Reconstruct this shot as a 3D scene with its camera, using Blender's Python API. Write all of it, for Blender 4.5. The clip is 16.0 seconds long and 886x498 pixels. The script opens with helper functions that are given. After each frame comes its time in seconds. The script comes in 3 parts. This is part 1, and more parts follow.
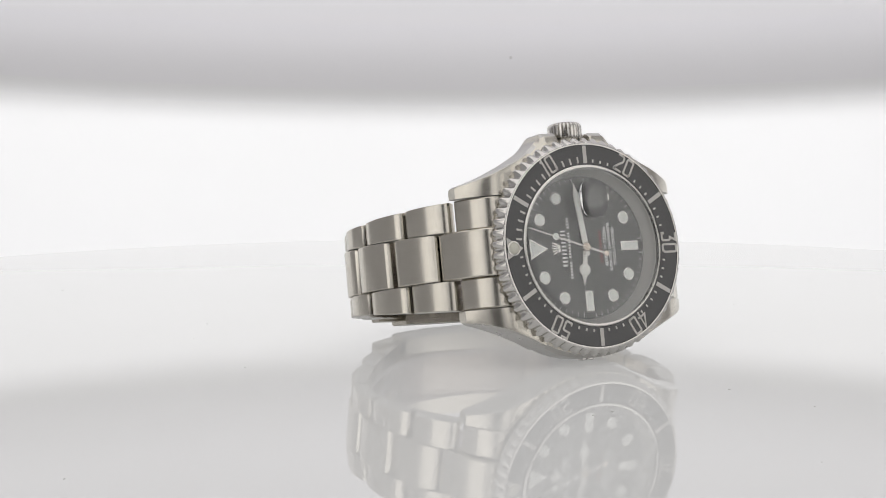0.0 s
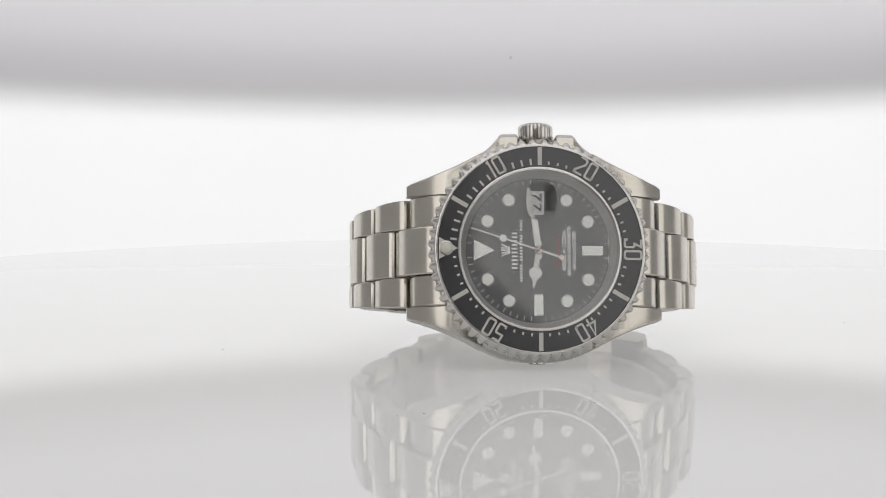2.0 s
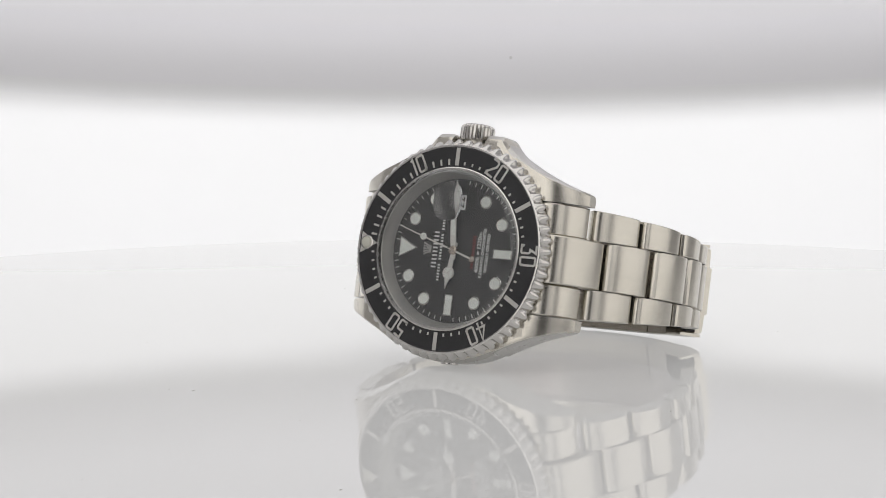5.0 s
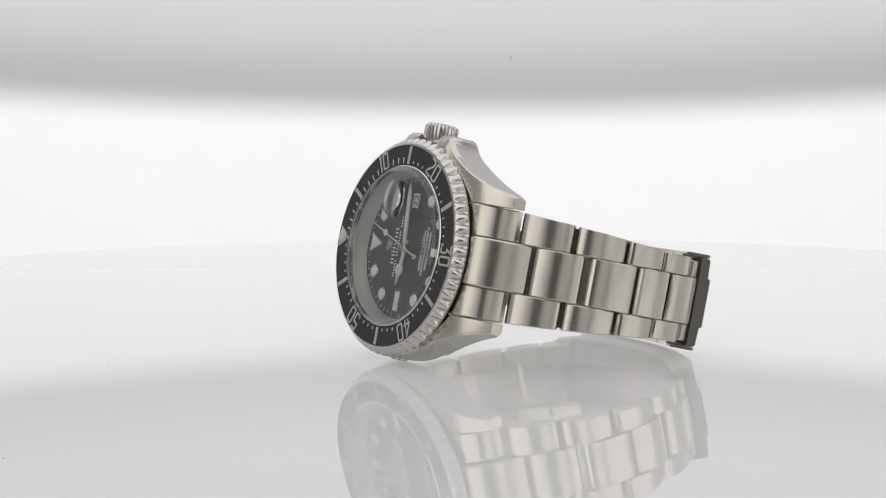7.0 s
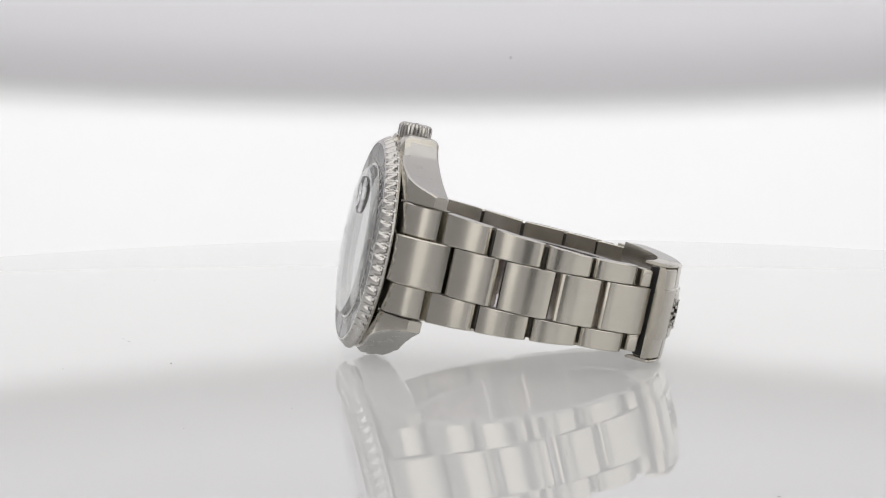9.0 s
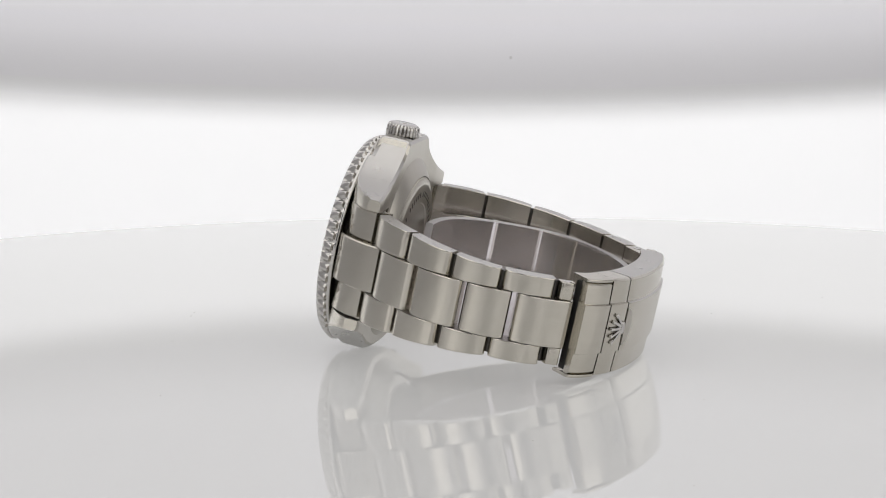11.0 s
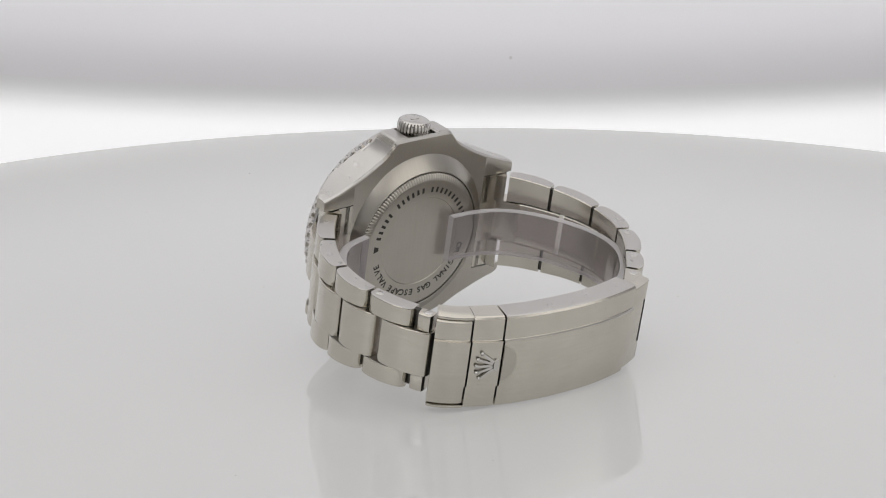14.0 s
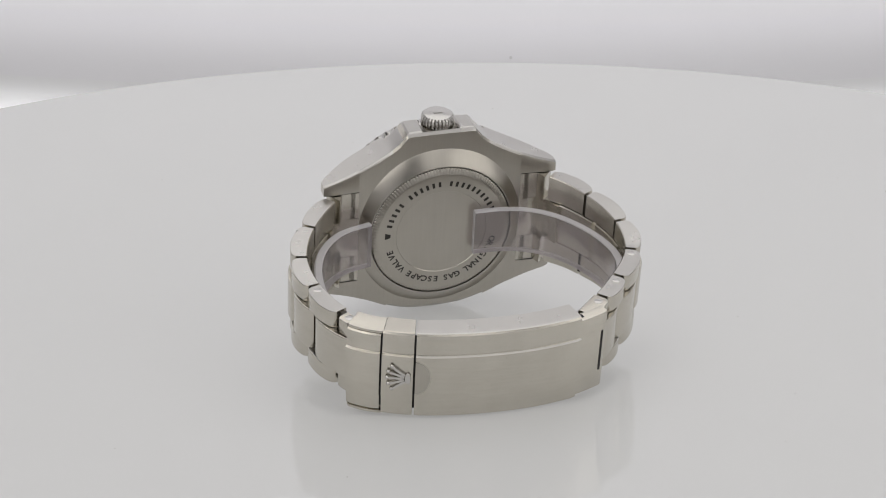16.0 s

──────────

▸ JOB: Exclude the images, then output the data above word for word.

▸ EXERCISE RESULT:
Reconstruct this shot as a 3D scene with its camera, using Blender's Python API. Write all of it, for Blender 4.5. The clip is 16.0 seconds long and 886x498 pixels. The script opens with helper functions that are given. After each frame comes its time in seconds. The script comes in 3 parts. This is part 1, and more parts follow.
0.0 s
2.0 s
5.0 s
7.0 s
9.0 s
11.0 s
14.0 s
16.0 s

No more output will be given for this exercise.